Stash the Phone!

Thought you all might appreciate this little gem from Tom Stienstra, outdoor writer for the San Francisco Chronicle.

Get your 5 senses’ worth from outdoors


Updated 4:14 pm, Sunday, December 14, 2014

On a walk last week, on the trail from the other direction, a hiker approached who was holding his cell phone in front of his face.
As we crossed, he held up a hand to stop me. “Is this the right way to the waterfall?”
Turns out he was reading one of my stories on his phone as he walked.
Yet the trail was right there in front of him. A stream was running alongside. It sounded like a water symphony. Ferns were electric green. Mosses oozed water.

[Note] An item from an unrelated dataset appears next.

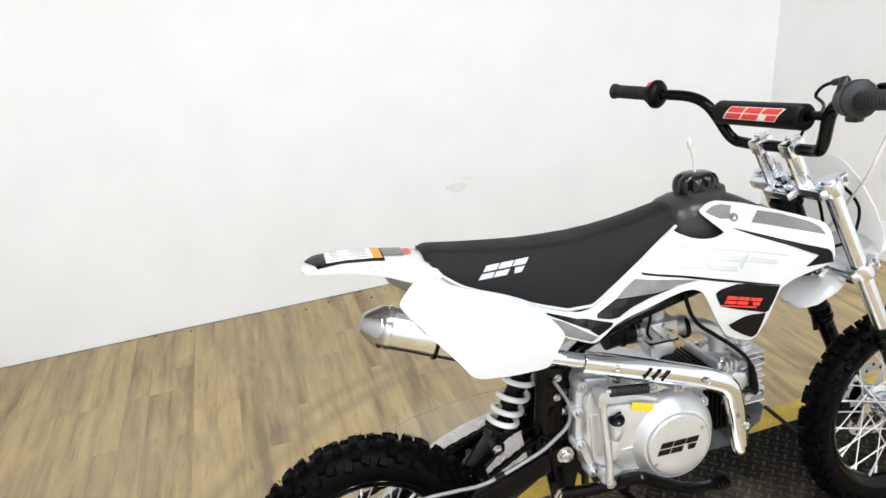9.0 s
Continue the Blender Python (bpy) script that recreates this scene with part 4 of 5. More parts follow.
def arm_logo():
    bm = bmesh.new()
    a = (-0.436, 0.272)
    d = Vector((0.9, 0.41)).normalized()
    n = Vector((-d.y, d.x))
    for k in range(3):
        for lo, hi in ((0.002, 0.011), (0.0125, 0.023)):
            q0, q1 = 0.0 + k * 0.031 + 0.3 * lo, 0.029 + k * 0.031 + 0.3 * lo
            pts = [Vector(a) + d * q0 + n * lo, Vector(a) + d * q1 + n * lo, Vector(a) + d * (q1 + 0.004) + n * hi, Vector(a) + d * (q0 + 0.004) + n * hi]
            add_skin(bm, [tuple(p) for p in pts], arm_f, -1, 0.0, 0.0007, 0.1)
    part("logo", bm, DECAL_RED, arm, "red block logo", smooth=0)


arm_logo()
# caliper and bracket
bm = box((-0.577, -0.086, 0.288), (-0.533, -0.045, 0.368), 0.013)
add_box(bm, (-0.55, -0.078, 0.255), (-0.50, -0.05, 0.33), 0.012)
add_lathe(bm, [(0, 0.018), (0.008, 0.018), (0.011, 0.014), (0.011, 0)], (-0.556, -0.085, 0.318), (-0.556, -1, 0.318), 18)
add_tube(bm, [(-0.535, -0.075, 0.355), (-0.505, -0.07, 0.342), (-0.492, -0.066, 0.325)], 0.008, 10)
cal = part("rear_brake_caliper", bm, BLACK_CAST, bike, "black rear brake caliper")
bm = plate([(-0.517, 0.297), (-0.478, 0.288), (-0.455, 0.300), (-0.450, 0.325), (-0.468, 0.345), (-0.495, 0.348), (-0.513, 0.33)], -0.062, -0.070, 0.002)
part("caliper_bracket", bm, OLIVE, cal, "grey-green zinc caliper bracket")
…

Just ahead, a newt was trying to make its way to a mate, walking as if each leg operated independently of the others.
“The waterfall is right there,” I said, pointing, “just upstream.”

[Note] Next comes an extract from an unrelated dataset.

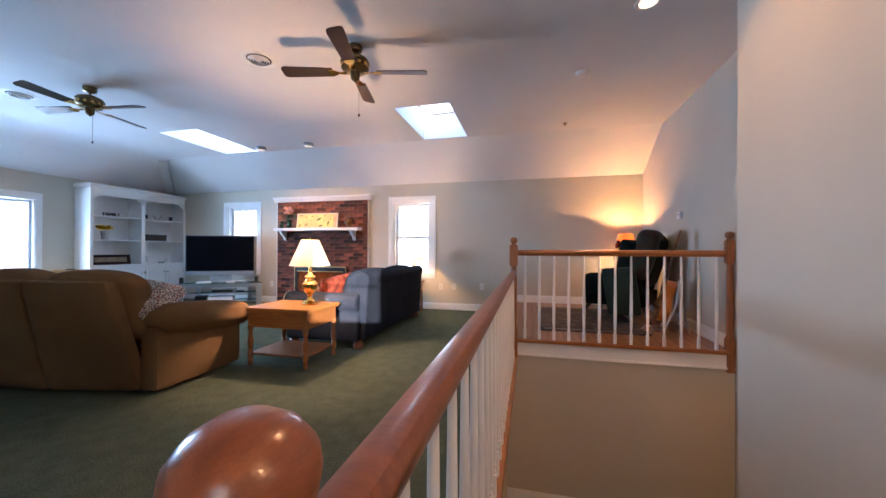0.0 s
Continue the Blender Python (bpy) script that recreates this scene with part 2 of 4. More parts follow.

This has happened a half-dozen times or so this year. It seems that the advancement of cell phones, electronics and gadgets in general has people more disconnected from the land than ever.
It has a lot of people living in a bubble. You can miss all the sensory triggers, the smallest of sights, like all the mushrooms that emerged last week, the smell of the woods, the taste of clean air, the sounds of the wild and how a trail, softened by rain, feels underfoot.
When you become aware of all the senses, that’s how you have experiences you never forget, especially when you share them with people you care for.
In addition, you can learn to read the land and water. You often don’t need a map. You get so tuned in to the landscape that you can figure out, on your own, where everything is.
On trips on BART last week, it seemed every person on every train had a phone in his or her face. No books, magazines or newspapers, and nobody ever looked out the windows.
Life in a bubble might work on BART, but it isn’t the best way to enjoy the outdoors.
On your next trip, stash your phone deep. Or better yet, venture to where it is out of range and doesn’t work anyway.